クックポリティカルレポートによると、下院は全国で435選挙区あるうち、激戦選挙区は1999年に164選挙区あったのが、2023年には82選挙区と半減している。したがって、ほとんどの下院議員は本選よりも予備選で勝負が決まる。共和党の候補者の場合、より保守色を強く出して予備選で選ばれることが重要ということになる。民主党にとっても事情は同じだが、現時点では、共和党は極端な傾向に拍車がかかっている。

また、今日、ケーブルテレビ番組への出演やソーシャルメディアなどを通じ、選挙資金を自ら確保することが容易なことも挙げられる。

議員は党指導部に頼らなくてもよいため、指導部の影響力は低下。バイデン政権の批判だけでなく、共和党指導部を攻撃することが党内の反エスタブリッシュメント支持者に効果があり、注目も高まることで選挙資金も集まる。

11月にも政府閉鎖危機が再燃

次期下院議長の有力候補は初代フリーダムコーカス(自由議員連盟)会長で下院司法委員長のジム・ジョーダン議員と、下院共和党ナンバー2のスティーブ・スカリス院内総務。マッカーシー氏と比べ、スカリス氏は右寄り。そのさらに右がジョーダン氏だ。

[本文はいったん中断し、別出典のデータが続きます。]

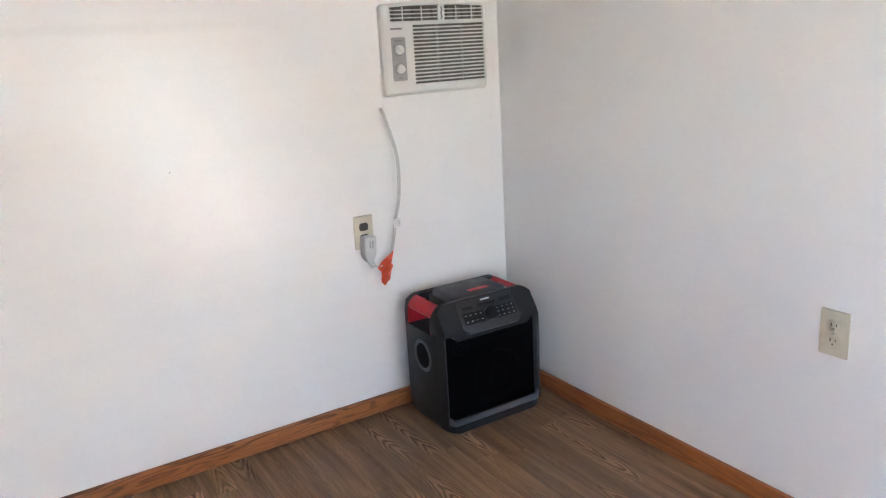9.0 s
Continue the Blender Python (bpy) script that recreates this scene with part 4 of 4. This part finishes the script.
# ---- small things left in the walls ----
def nail(at, m, label, mat, r):
    n = thing("nail", at, label, "nail", "nails in the walls")
    bm = bmesh.new()
    disc(bm, m, r, r * 0.75, -0.002, 0.0016, 12)
    part("nail_head", bm, mat, n)
    bm = bmesh.new()
    disc(bm, m, r * 0.4, r * 0.4, -0.02, -0.001, 8)
    part("shank", bm, SCREW, n)


nail(pose(-1.188, 0, 0.955), ON_NORTH, "tiny dark nail head in the white wall", SLOT, 0.0017)
nail(pose(-0.026, -0.852, 1.688), ON_EAST, "painted nail head in the white trim", TRIM, 0.0035)
nail(pose(-0.018, -2.217, 1.665), ON_EAST, "painted nail head in the white trim", TRIM, 0.0035)

# ---- floor planks ----
plank_width = 0.0935
joints = (-0.78, -0.95, -1.055, -1.29, -1.59, -1.90)
rng = random.Random(11)
shared = {}


def plank_mesh(w, l):
    key = (round(w, 4), round(l, 3))
    if key not in shared:
        bm = bmesh.new()
        e = 0.0005
        lo = [bm.verts.new(p) for p in ((0, 0, -0.004), (w, 0, -0.004), (w, l, -0.004), (0, l, -0.004))]
        hi = [bm.verts.new(p) for p in ((e, e, 0), (w - e, e, 0), (w - e, l - e, 0), (e, l - e, 0))]
        bm.faces.new(hi)
        for i in range(4):
            j = (i + 1) % 4
            bm.faces.new((lo[i], lo[j], hi[j], hi[i]))
        shared[key] = mesh_of("plank", bm, PLANK)
    return shared[key]


order = (3, 4, 2, 0, 5, 1, 3, 0, 3, 2, 1, 4, 5, 0, 2, 4, 1, 3)
column = 0
x = -0.043
x_edge = 0.0
while x_edge > WEST + 0.001:
    x_next = max(x, WEST)
    y = joints[order[column % len(order)]] + rng.choice((0, 0, 0.02, -0.31, 0.46))
    cuts = [0.0] + [y - 0.92 * k for k in range(-1, 6) if SOUTH + 0.05 < y - 0.92 * k < -0.05] + [SOUTH]
    for a, b in zip(cuts, cuts[1:]):
        ob = new("plank", plank_mesh(x_edge - x_next, a - b))
        ob.location = (x_next, b, 0)
        ob.parent = floor
    x_edge, x, column = x_next, x - plank_width, column + 1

トランプ氏も出馬の意欲を示唆した。だが、下院の規則変更(現規則では2年以上の禁固刑が適用される可能性がある重罪について起訴された人物は議長に就けない)が必要なことや無記名投票であることから当選できない可能性もあり、後日、トランプ氏はジョーダン議員を支持することを表明している。

民主党が握る上院とホワイトハウスを納得させるには、下院で超党派の法案を可決しなければならないことが想定される。しかし、マッカーシー氏よりも右寄りの次期議長が、最初から超党派法案を推進するかは大いに疑問だ。11月あるいは来年、政府閉鎖が起こる確率が再び高まっている。

ジョーダン氏、またはスカリス氏との交渉はますます厳しさを増すため、譲歩が期待できたマッカーシー氏の解任に手を貸したことを民主党は後悔するかもしれない。

なお、マッカーシー氏は10月9日、イスラエル情勢について記者会見を開いた際、それまでの態度を一変し、議長職への復帰に意欲を示した。だが、今や同氏は議長解任を支持した下院共和党議員8人と民主党議員から信頼を失っているため、復帰の可能性は低い。